Synergistic Advancement of Molecular Design and Dual Encapsulation Technology for High‐Performance Room‐Temperature Barocaloric Refrigeration Materials

Abstract

AbstractPlastic crystal neopentyl glycol (NPG) displays a colossal barocaloric effect akin to conventional refrigerants, rendering it as a highly promising solid‐state refrigerant. However, its practical application is restricted by its elevated phase transition temperature, inferior thermal conductivity, and weak mechanical response. Herein, a molecular design strategy is employed, wherein NPG molecules are substituted with trimethylolpropane (TMP) molecules, resulting in the successful synthesis of novel plastic crystals, designated as NPG0.75TMP0.25, with a phase change temperature of 283.7 K. To enhance the thermal conductivity, a dual encapsulation strategy is utilized to fabricate a highly oriented thermally conductive hybrid network composed of NPG0.75TMP0.25 and expanded graphite (EG) by using melt adsorption and pressure induction.
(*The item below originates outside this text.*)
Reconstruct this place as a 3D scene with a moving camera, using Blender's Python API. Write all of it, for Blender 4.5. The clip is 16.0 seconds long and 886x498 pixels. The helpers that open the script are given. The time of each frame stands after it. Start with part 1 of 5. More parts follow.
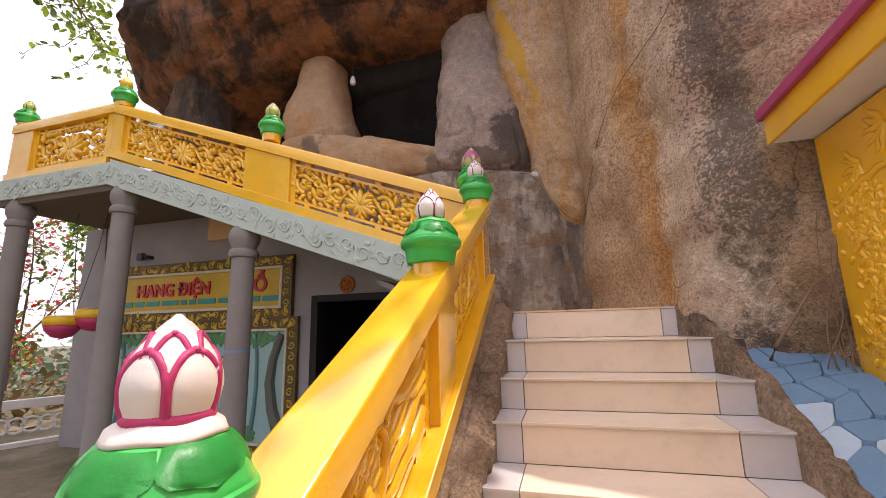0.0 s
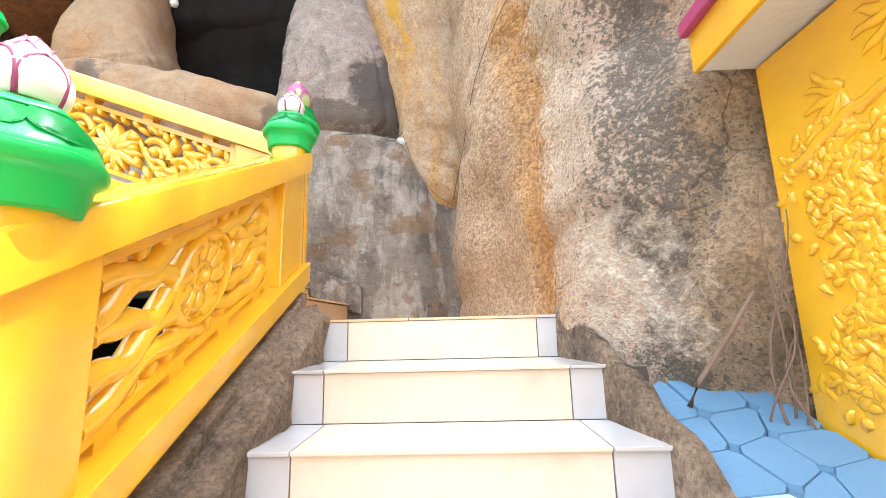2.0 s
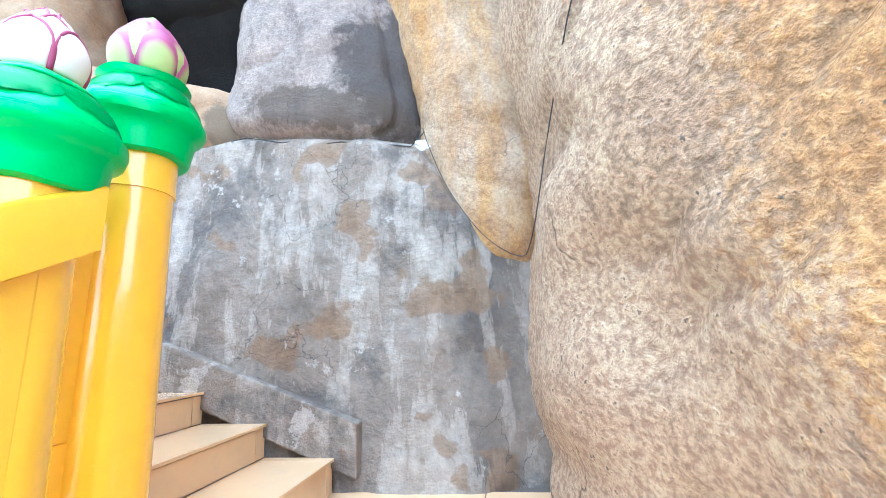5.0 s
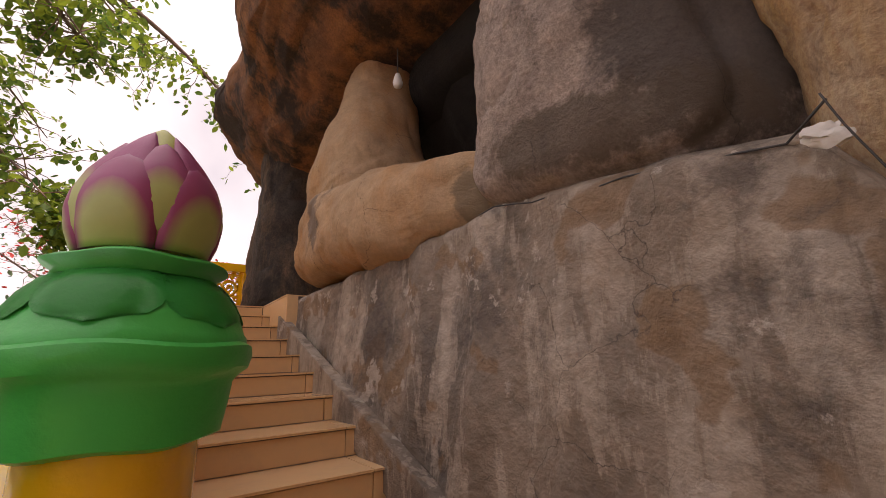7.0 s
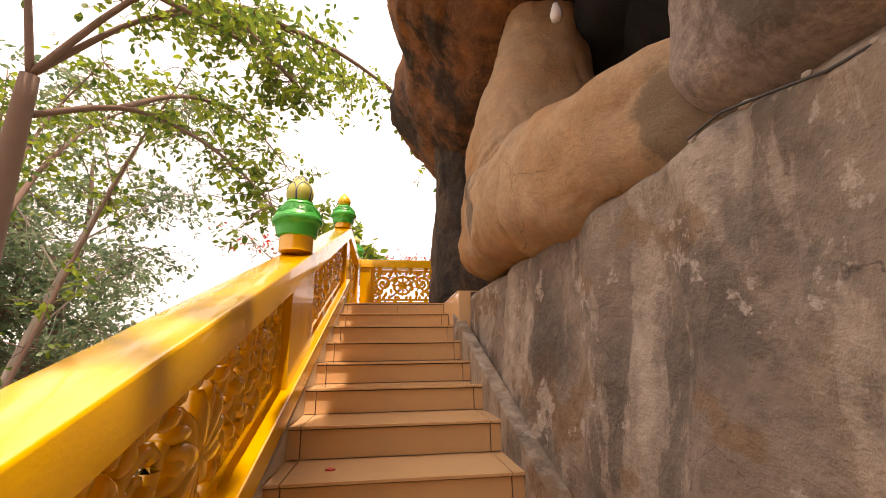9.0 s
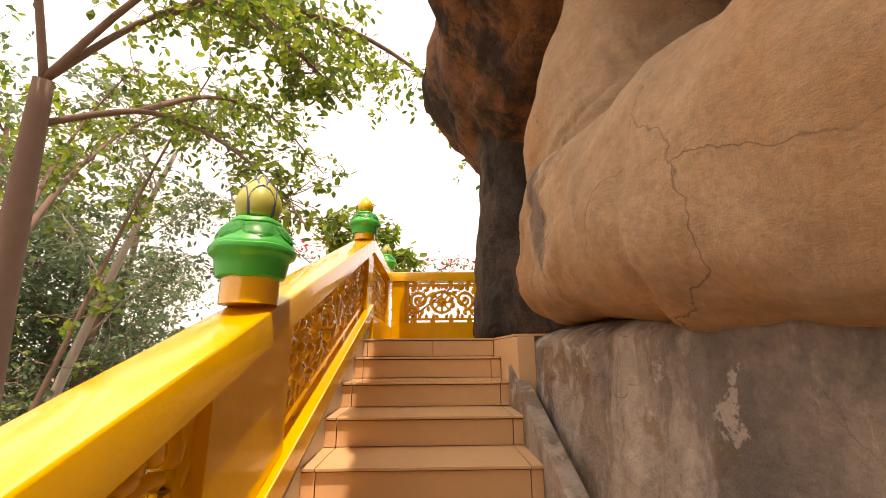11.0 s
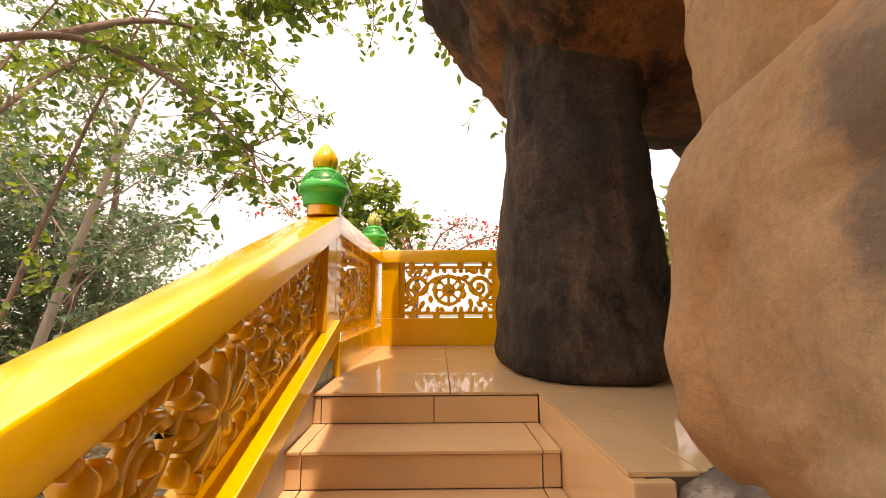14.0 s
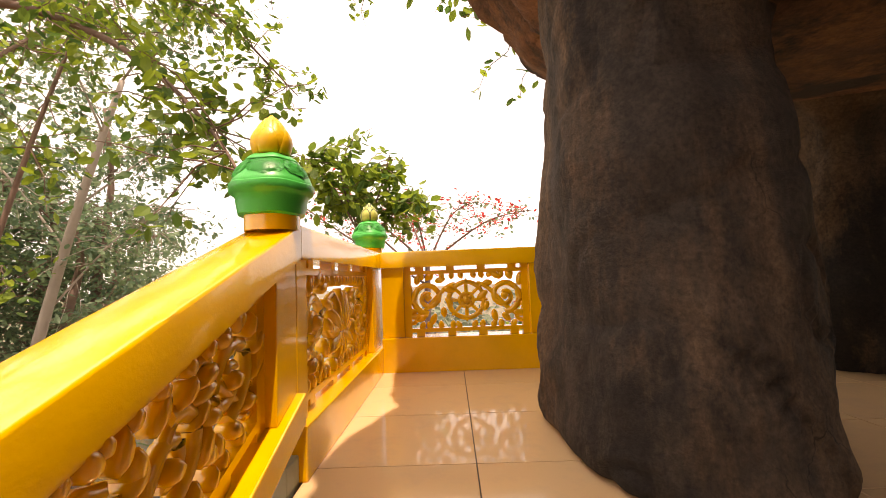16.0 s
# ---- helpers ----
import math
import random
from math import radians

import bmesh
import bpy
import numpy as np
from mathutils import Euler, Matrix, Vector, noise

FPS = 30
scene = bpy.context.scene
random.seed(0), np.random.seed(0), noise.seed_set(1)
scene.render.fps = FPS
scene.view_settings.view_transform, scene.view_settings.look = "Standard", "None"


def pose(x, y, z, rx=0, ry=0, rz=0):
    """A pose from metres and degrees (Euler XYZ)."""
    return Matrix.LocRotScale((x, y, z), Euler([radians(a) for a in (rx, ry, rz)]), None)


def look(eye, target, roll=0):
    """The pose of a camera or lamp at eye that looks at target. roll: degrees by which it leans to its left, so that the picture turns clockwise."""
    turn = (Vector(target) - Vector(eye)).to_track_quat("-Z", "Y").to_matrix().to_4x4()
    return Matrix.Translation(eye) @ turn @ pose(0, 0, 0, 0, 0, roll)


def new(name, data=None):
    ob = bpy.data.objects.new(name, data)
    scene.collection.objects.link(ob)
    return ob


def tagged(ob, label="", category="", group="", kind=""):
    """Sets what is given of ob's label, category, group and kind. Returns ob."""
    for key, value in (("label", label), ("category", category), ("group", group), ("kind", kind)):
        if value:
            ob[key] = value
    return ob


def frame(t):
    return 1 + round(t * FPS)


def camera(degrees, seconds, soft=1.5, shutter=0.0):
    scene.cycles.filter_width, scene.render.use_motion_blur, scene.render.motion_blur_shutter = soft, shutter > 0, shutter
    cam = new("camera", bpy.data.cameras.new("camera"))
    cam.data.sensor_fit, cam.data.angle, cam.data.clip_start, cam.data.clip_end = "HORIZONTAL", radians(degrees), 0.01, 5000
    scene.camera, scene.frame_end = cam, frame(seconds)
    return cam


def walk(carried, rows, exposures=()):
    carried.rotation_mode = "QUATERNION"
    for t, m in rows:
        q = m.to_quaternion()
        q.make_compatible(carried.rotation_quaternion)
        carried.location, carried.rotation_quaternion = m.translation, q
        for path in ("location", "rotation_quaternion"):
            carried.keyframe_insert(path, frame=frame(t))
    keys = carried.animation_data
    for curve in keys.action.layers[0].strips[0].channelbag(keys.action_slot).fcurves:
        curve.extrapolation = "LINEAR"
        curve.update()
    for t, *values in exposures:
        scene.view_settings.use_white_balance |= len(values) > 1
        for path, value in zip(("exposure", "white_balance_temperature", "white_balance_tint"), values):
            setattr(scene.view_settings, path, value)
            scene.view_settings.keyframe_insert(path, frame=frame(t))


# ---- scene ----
cam = camera(94.0, 16.0, soft=0.6)
PATH = [
    (0, (0.362, 3.018, 1.477), (-0.168, 4.91, 1.852), -1.4),
    (0.5, (0.411, 3.231, 1.468), (0.081, 5.168, 1.84), -1.4),
    (1, (0.501, 3.505, 1.451), (0.311, 5.463, 1.808), -1.3),
    (1.5, (0.584, 3.787, 1.46), (0.479, 5.752, 1.815), -1.3),
    (2, (0.623, 4.111, 1.549), (0.567, 6.078, 1.906), -1.4),
    (2.5, (0.677, 4.38, 1.69), (0.638, 6.346, 2.052), -1.3),
    (3, (0.664, 4.589, 1.756), (0.64, 6.555, 2.124), -1.3),
    (3.2, (0.651, 4.691, 1.814), (0.621, 6.657, 2.179), -1.3),
    (5.3, (0.526, 5.716, 2.3), (0.096, 7.623, 2.723), -3.2),
    (5.5, (0.508, 5.796, 2.382), (-0.071, 7.666, 2.794), -2.6),
    (6, (0.428, 6.02, 2.467), (-0.528, 7.719, 2.91), -2.6),
    (6.5, (0.369, 6.209, 2.577), (-0.935, 7.633, 3.101), -2.4),
    (7, (0.335, 6.402, 2.71), (-1.227, 7.535, 3.235), -2.0),
    (7.5, (0.247, 6.525, 2.78), (-1.504, 7.344, 3.292), -1.3),
    (8, (0.093, 6.635, 2.797), (-1.761, 7.181, 3.311), -1.2),
    (8.5, (-0.006, 6.738, 2.828), (-1.903, 7.129, 3.326), -0.8),
    (9, (-0.138, 6.830, 2.844), (-2.061, 7.087, 3.330), -0.8),
    (9.5, (-0.390, 6.859, 2.916), (-2.325, 6.997, 3.402), -0.9),
    (9.7, (-0.461, 6.878, 2.979), (-2.400, 6.978, 3.458), -1.0),
    (11.8, (-1.418, 6.969, 3.367), (-3.362, 7.008, 3.836), -0.5),
    (12, (-1.505, 6.988, 3.412), (-3.45, 7.022, 3.875), -0.6),
    (12.5, (-1.702, 6.974, 3.467), (-3.661, 7.006, 3.872), -0.5),
    (13, (-1.896, 6.941, 3.558), (-3.865, 6.964, 3.903), -0.4),
    (13.5, (-2.106, 6.954, 3.616), (-4.084, 6.973, 3.911), -0.3),
    (14, (-2.317, 6.943, 3.687), (-4.301, 6.963, 3.944), -0.3),
    (14.5, (-2.556, 6.912, 3.772), (-4.547, 6.922, 3.965), -0.4),
    (15, (-2.751, 6.944, 3.825), (-4.745, 6.945, 3.977), -0.9),
    (15.5, (-2.953, 6.951, 3.901), (-4.949, 6.938, 4.026), -1.7),
    (16, (-3.105, 6.926, 3.964), (-5.1, 6.892, 4.104), -2.2),
]
walk(cam, [(t, look(eye, target, roll)) for t, eye, target, roll in PATH],
     exposures=[(0.0, -0.24, 6850, 30), (0.5, -0.2, 7250, 35), (1.0, 0.38, 6500, 22), (1.5, 0.98, 6000, 14), (2.5, 1.28, 5550, 7), (3.2, 1.52, 5250, 4), (5.5, 1.8, 4600, 3), (6.0, 1.8, 4700, 3), (6.5, 1.05, 5900, 13), (7.0, -0.5, 7600, 33), (7.5, -0.48, 8000, 32), (8.0, 0.05, 8300, 33), (8.5, -0.06, 8500, 33), (9.5, 0.0, 9000, 33), (12.0, -0.08, 8900, 28), (14.0, 0.0, 8900, 29), (16.0, 0.06, 9000, 30)])

# ---- sky and sun ----
SUN_AZ, SUN_EL = radians(20), radians(73)   # azimuth from +x, counter-clockwise
world = bpy.data.worlds.new("sky")
scene.world = world
world.use_nodes = True
wn, wl = world.node_tree.nodes, world.node_tree.links
wn.clear()
w_out = wn.new("ShaderNodeOutputWorld")
w_bg = wn.new("ShaderNodeBackground")
w_cl = wn.new("ShaderNodeBackground")
w_mix = wn.new("ShaderNodeMixShader")
w_sky = wn.new("ShaderNodeTexSky")
w_sky.sky_type = 'NISHITA'
w_sky.sun_disc = False
w_sky.sun_elevation = SUN_EL
w_sky.sun_rotation = radians(90) - SUN_AZ
w_bg.inputs["Strength"].default_value = 0.15
w_cl.inputs["Color"].default_value = (0.90, 0.96, 1.0, 1)
w_tc = wn.new("ShaderNodeTexCoord")
# bright high cloud, brighter overhead than at the horizon
w_sp = wn.new("ShaderNodeSeparateXYZ")
w_up = wn.new("ShaderNodeMath")
w_up.operation, w_up.use_clamp = 'MAXIMUM', True
w_sq = wn.new("ShaderNodeMath")
w_sq.operation = 'POWER'
w_sq.inputs[1].default_value = 2.0
w_st = wn.new("ShaderNodeMath")
w_st.operation = 'MULTIPLY_ADD'
w_st.inputs[1].default_value = 2.6
w_st.inputs[2].default_value = 0.98
wl.new(w_tc.outputs["Generated"], w_sp.inputs[0])
wl.new(w_sp.outputs["Z"], w_up.inputs[0])
wl.new(w_up.outputs[0], w_sq.inputs[0])
wl.new(w_sq.outputs[0], w_st.inputs[0])
wl.new(w_st.outputs[0], w_cl.inputs["Strength"])
w_no = wn.new("ShaderNodeTexNoise")
w_no.inputs["Scale"].default_value = 2.2
w_no.inputs["Detail"].default_value = 6
w_ra = wn.new("ShaderNodeValToRGB")
w_ra.color_ramp.elements[0].position = 0.39
w_ra.color_ramp.elements[1].position = 0.57
w_ra.color_ramp.elements[0].color = (0.66, 0.66, 0.66, 1)   # thin veil of cloud over the blue
wl.new(w_tc.outputs["Generated"], w_no.inputs["Vector"])
wl.new(w_no.outputs["Fac"], w_ra.inputs["Fac"])
wl.new(w_sky.outputs["Color"], w_bg.inputs["Color"])
wl.new(w_ra.outputs["Color"], w_mix.inputs["Fac"])
wl.new(w_bg.outputs["Background"], w_mix.inputs[1])
wl.new(w_cl.outputs["Background"], w_mix.inputs[2])
wl.new(w_mix.outputs["Shader"], w_out.inputs["Surface"])
sun_data = bpy.data.lights.new("sun", "SUN")
sun_data.energy = 5.0
sun_data.angle = radians(0.6)
sun_data.color = (1.0, 0.95, 0.86)
sun = new("sun", sun_data)
sun_dir = Vector((math.cos(SUN_EL) * math.cos(SUN_AZ), math.cos(SUN_EL) * math.sin(SUN_AZ), math.sin(SUN_EL)))
sun.matrix_world = look(sun_dir * 40, (0, 0, 0))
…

The hybrid networks also significantly augment the mechanical properties of NPG0.75TMP0.25. The resulting composite barocaloric material exhibits a maximum entropy change of 223.8 J K−1 kg−1 achieved under pressure changes below 40 MPa and a thermal conductivity of 18.31 W m−1 K−1. Moreover, the composite exhibits high mechanical response and fatigue resistance. This study not only demonstrates the potential of composite barocaloric materials for practical applications but also significantly advances the engineering of barocaloric refrigeration.